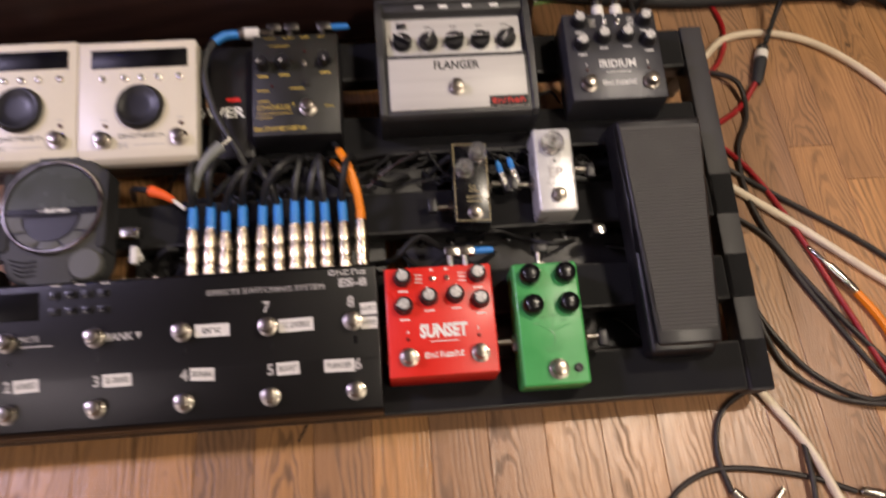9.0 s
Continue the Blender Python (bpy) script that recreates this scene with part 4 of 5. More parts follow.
bars(es, 0.1895, 0.0800, 0, (0.0050, 0.0058, 0.0058, 0.0058, 0.0055), 0.0050, GREY_INK, 0.0014, m=ESU)
lettering("ES-8", 0.0100, GREY_INK, es, ESU @ T(0.1940, 0.0700, 0.0003), 0.026, bold=0.0005)


def tape(x, y, w, h, frame_m, text="", turn=0.0):
    t = part("label_tape", plate(0, 0, 0.0002, w, h, 0.0004), TAPE, es, "white tape label", m=frame_m @ T(x, y, 0) @ pose(0, 0, 0, 0, 0, turn))
    if text:
        lettering(text, h * 0.62, BLACK_INK, t, T(0, 0, 0.0008), w * 0.78)
    else:
        bars(t, 0, 0, 0.0006, (w * 0.14, w * 0.18, w * 0.12), h * 0.4, BLACK_INK, w * 0.05)


for k, (w, tx, rot) in enumerate(((0.0155, "WAH", 1), (0.022, "SUNSET", 2), (0.0255, "SL DRIVE", 0), (0.0215, "BONSAI", -3), (0.0205, "BOOST", 1))):
    tape(XS[k] + 0.0055 + w / 2 + 0.001, 0.0410, w, 0.0115, ESL, tx, rot)
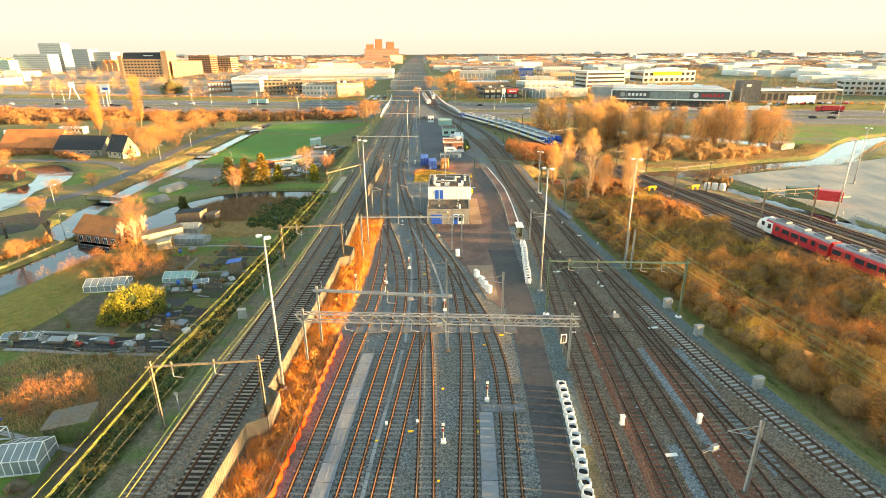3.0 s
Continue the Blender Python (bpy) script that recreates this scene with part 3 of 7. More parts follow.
# service road, yard and platform
patch("service_road", [(6.4, 0), (7.6, 37), (8.8, 50), (9.6, 62), (10.3, 80), (10.2, 96), (9.7, 110), (9.2, 120)], [(8.6, 0), (10.6, 37), (12.0, 50), (13.0, 66), (13.8, 80), (14.4, 96), (14.4, 110), (14.4, 120)], run(-10, 120), 0.03, MAT["asphalt"], "dark grey asphalt service road along the sidings", "road")
patch("yard", [(9.0, 96), (6.6, 102), (5.2, 108), (3.9, 113.6), (2.1, 120), (0.7, 126), (-0.9, 132), (-1.2, 136), (-0.6, 158), (-1.5, 170), (-3, 176), (-6.5, 188), (-7.2, 200), (-8, 224), (-11, 270), (-15, 338)], [(10.0, 96), (10.2, 110), (11.4, 121), (14.8, 136), (15.0, 148), (15.0, 166), (13.6, 182), (12.9, 194), (12.6, 205), (10.5, 214), (7, 224), (5, 240), (2, 270), (-6, 338)], run(96, 336, 2.0), 0.028, MAT["old_asphalt"], "worn brownish asphalt yard round the service building", "yard")
patch("service_road", [(9.2, 119.8), (10.6, 128), (11.6, 138), (11.6, 150), (10.4, 180), (9.8, 196)], [(14.4, 119.8), (14.8, 136), (15.0, 150), (13.4, 182), (12.7, 196)], run(119.8, 196, 2.0), 0.034, MAT["lane_asphalt"], "dark asphalt lane past the loading platform", "road")
patch("yard_lane", [(-6.8, 206), (-8, 224), (-11, 270), (-15, 336)], [(12.4, 206), (10.3, 214), (6.9, 224), (4.8, 240), (1.9, 270), (-6.2, 336)], run(206, 336, 4.0), 0.036, MAT["yard_asphalt"], "grey asphalt yard before the low brick office", "yard")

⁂

(EXERCISE PROMPT): Transcribe all the lines above exactly, apart from the pictures.

(REPLY TO THE TASK):
9.0 s
Continue the Blender Python (bpy) script that recreates this scene with part 4 of 5. More parts follow.
bars(es, 0.1895, 0.0800, 0, (0.0050, 0.0058, 0.0058, 0.0058, 0.0055), 0.0050, GREY_INK, 0.0014, m=ESU)
lettering("ES-8", 0.0100, GREY_INK, es, ESU @ T(0.1940, 0.0700, 0.0003), 0.026, bold=0.0005)


def tape(x, y, w, h, frame_m, text="", turn=0.0):
    t = part("label_tape", plate(0, 0, 0.0002, w, h, 0.0004), TAPE, es, "white tape label", m=frame_m @ T(x, y, 0) @ pose(0, 0, 0, 0, 0, turn))
    if text:
        lettering(text, h * 0.62, BLACK_INK, t, T(0, 0, 0.0008), w * 0.78)
    else:
        bars(t, 0, 0, 0.0006, (w * 0.14, w * 0.18, w * 0.12), h * 0.4, BLACK_INK, w * 0.05)


for k, (w, tx, rot) in enumerate(((0.0155, "WAH", 1), (0.022, "SUNSET", 2), (0.0255, "SL DRIVE", 0), (0.0215, "BONSAI", -3), (0.0205, "BOOST", 1))):
    tape(XS[k] + 0.0055 + w / 2 + 0.001, 0.0410, w, 0.0115, ESL, tx, rot)
3.0 s
Continue the Blender Python (bpy) script that recreates this scene with part 3 of 7. More parts follow.
# service road, yard and platform
patch("service_road", [(6.4, 0), (7.6, 37), (8.8, 50), (9.6, 62), (10.3, 80), (10.2, 96), (9.7, 110), (9.2, 120)], [(8.6, 0), (10.6, 37), (12.0, 50), (13.0, 66), (13.8, 80), (14.4, 96), (14.4, 110), (14.4, 120)], run(-10, 120), 0.03, MAT["asphalt"], "dark grey asphalt service road along the sidings", "road")
patch("yard", [(9.0, 96), (6.6, 102), (5.2, 108), (3.9, 113.6), (2.1, 120), (0.7, 126), (-0.9, 132), (-1.2, 136), (-0.6, 158), (-1.5, 170), (-3, 176), (-6.5, 188), (-7.2, 200), (-8, 224), (-11, 270), (-15, 338)], [(10.0, 96), (10.2, 110), (11.4, 121), (14.8, 136), (15.0, 148), (15.0, 166), (13.6, 182), (12.9, 194), (12.6, 205), (10.5, 214), (7, 224), (5, 240), (2, 270), (-6, 338)], run(96, 336, 2.0), 0.028, MAT["old_asphalt"], "worn brownish asphalt yard round the service building", "yard")
patch("service_road", [(9.2, 119.8), (10.6, 128), (11.6, 138), (11.6, 150), (10.4, 180), (9.8, 196)], [(14.4, 119.8), (14.8, 136), (15.0, 150), (13.4, 182), (12.7, 196)], run(119.8, 196, 2.0), 0.034, MAT["lane_asphalt"], "dark asphalt lane past the loading platform", "road")
patch("yard_lane", [(-6.8, 206), (-8, 224), (-11, 270), (-15, 336)], [(12.4, 206), (10.3, 214), (6.9, 224), (4.8, 240), (1.9, 270), (-6.2, 336)], run(206, 336, 4.0), 0.036, MAT["yard_asphalt"], "grey asphalt yard before the low brick office", "yard")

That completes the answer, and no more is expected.